**YOUR INSTRUCTIONS**
Reproduce the listing exactly and skip over any pictures.

**GIVEN DATA**
+-------+

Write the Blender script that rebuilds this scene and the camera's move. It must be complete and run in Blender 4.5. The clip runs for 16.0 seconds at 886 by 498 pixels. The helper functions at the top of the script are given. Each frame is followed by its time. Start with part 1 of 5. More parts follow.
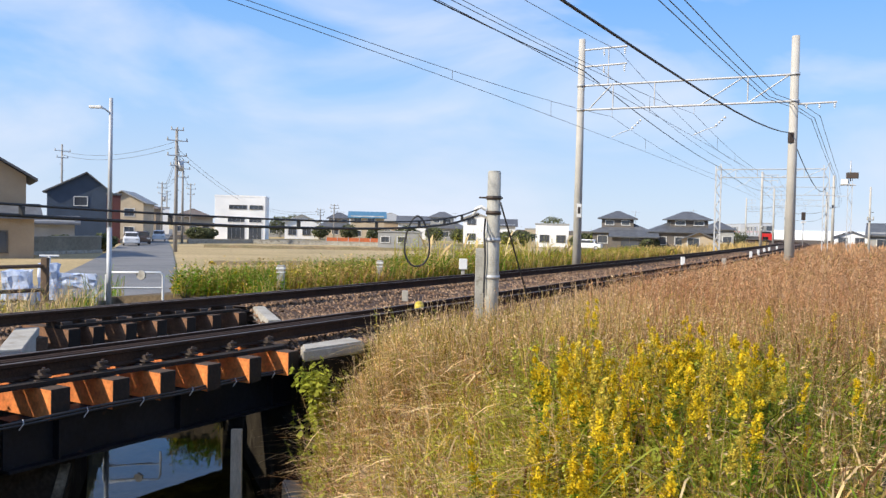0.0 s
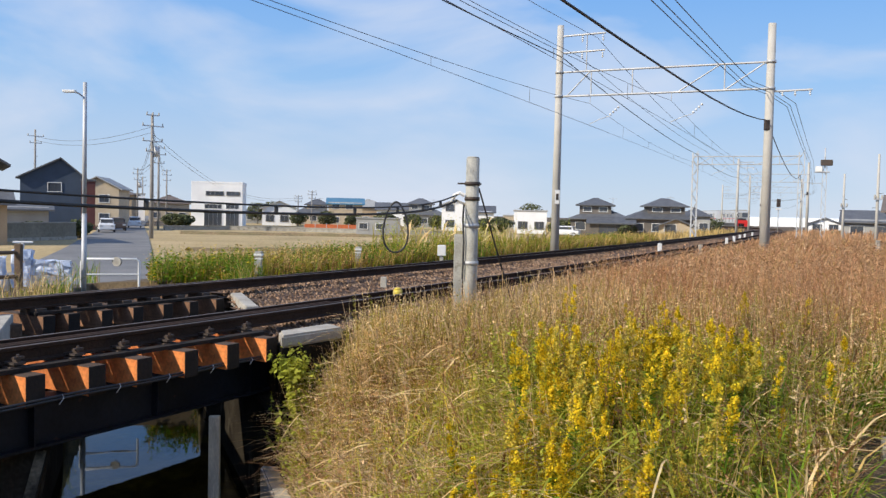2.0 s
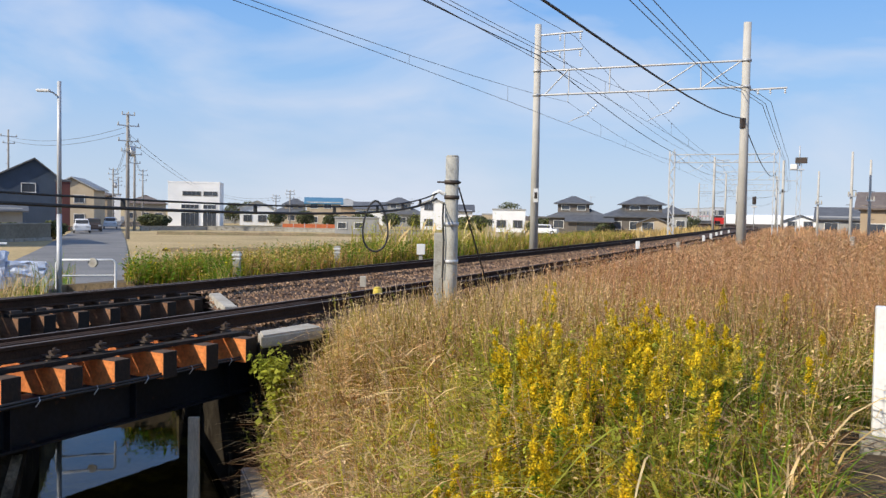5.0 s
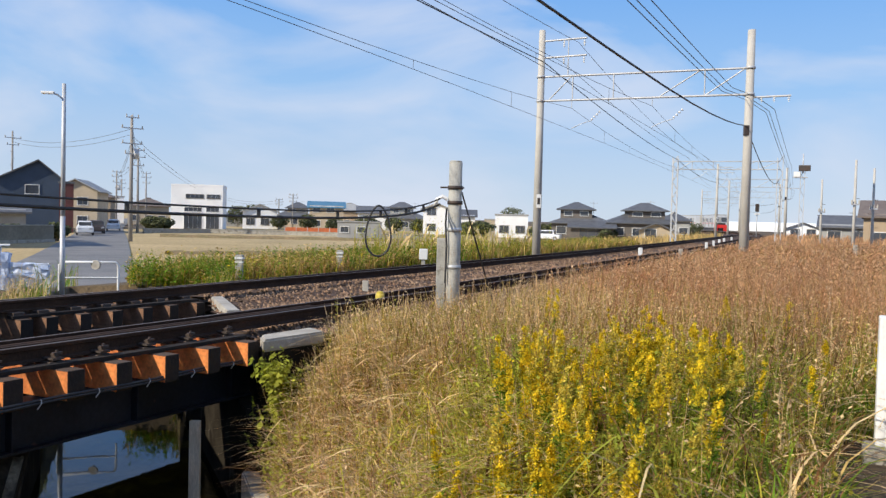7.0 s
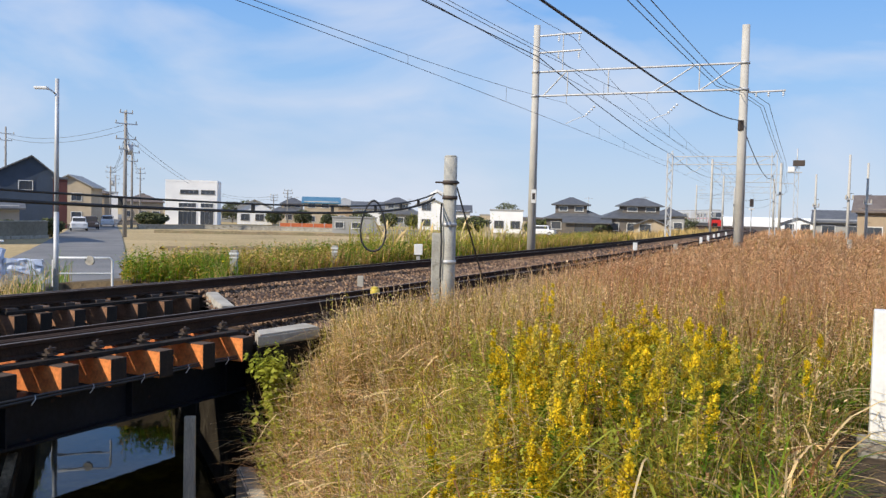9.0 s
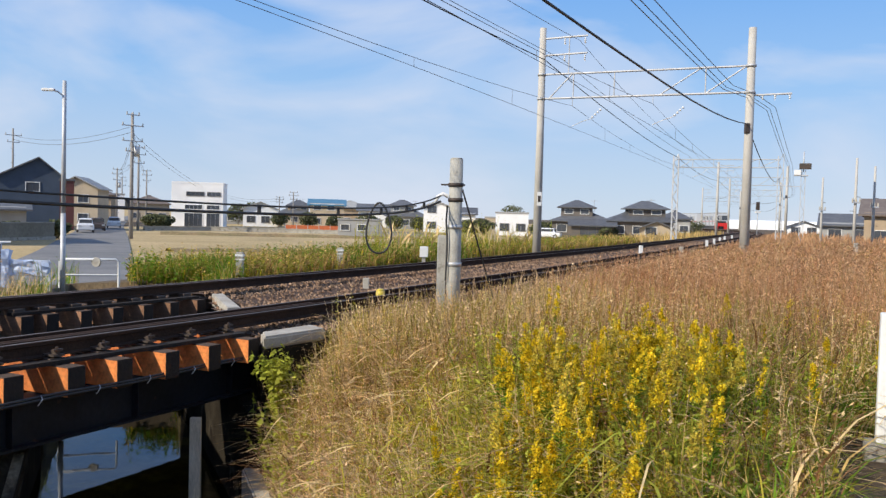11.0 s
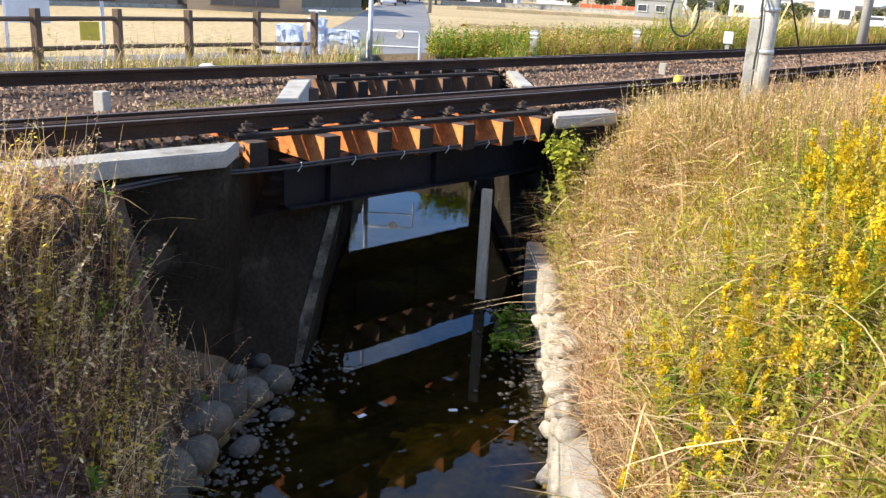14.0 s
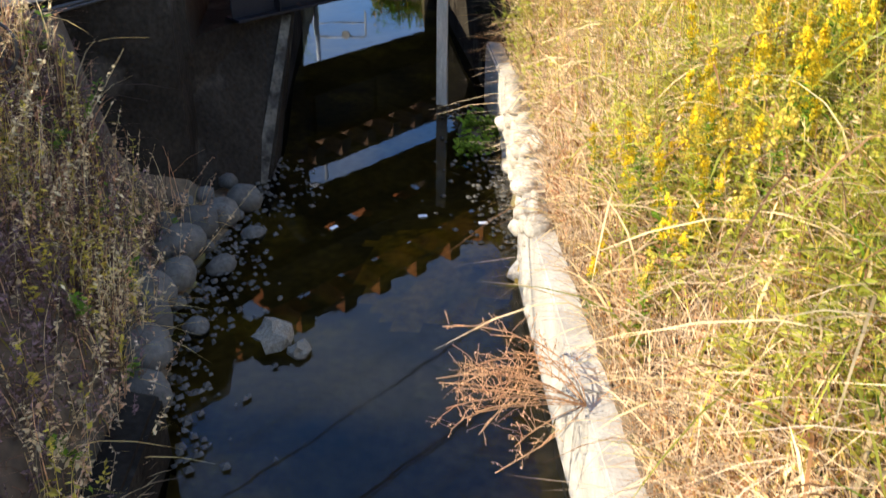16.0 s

+-------+

**SOLUTION TO THIS TASK**
Write the Blender script that rebuilds this scene and the camera's move. It must be complete and run in Blender 4.5. The clip runs for 16.0 seconds at 886 by 498 pixels. The helper functions at the top of the script are given. Each frame is followed by its time. Start with part 1 of 5. More parts follow.
0.0 s
2.0 s
5.0 s
7.0 s
9.0 s
11.0 s
14.0 s
16.0 s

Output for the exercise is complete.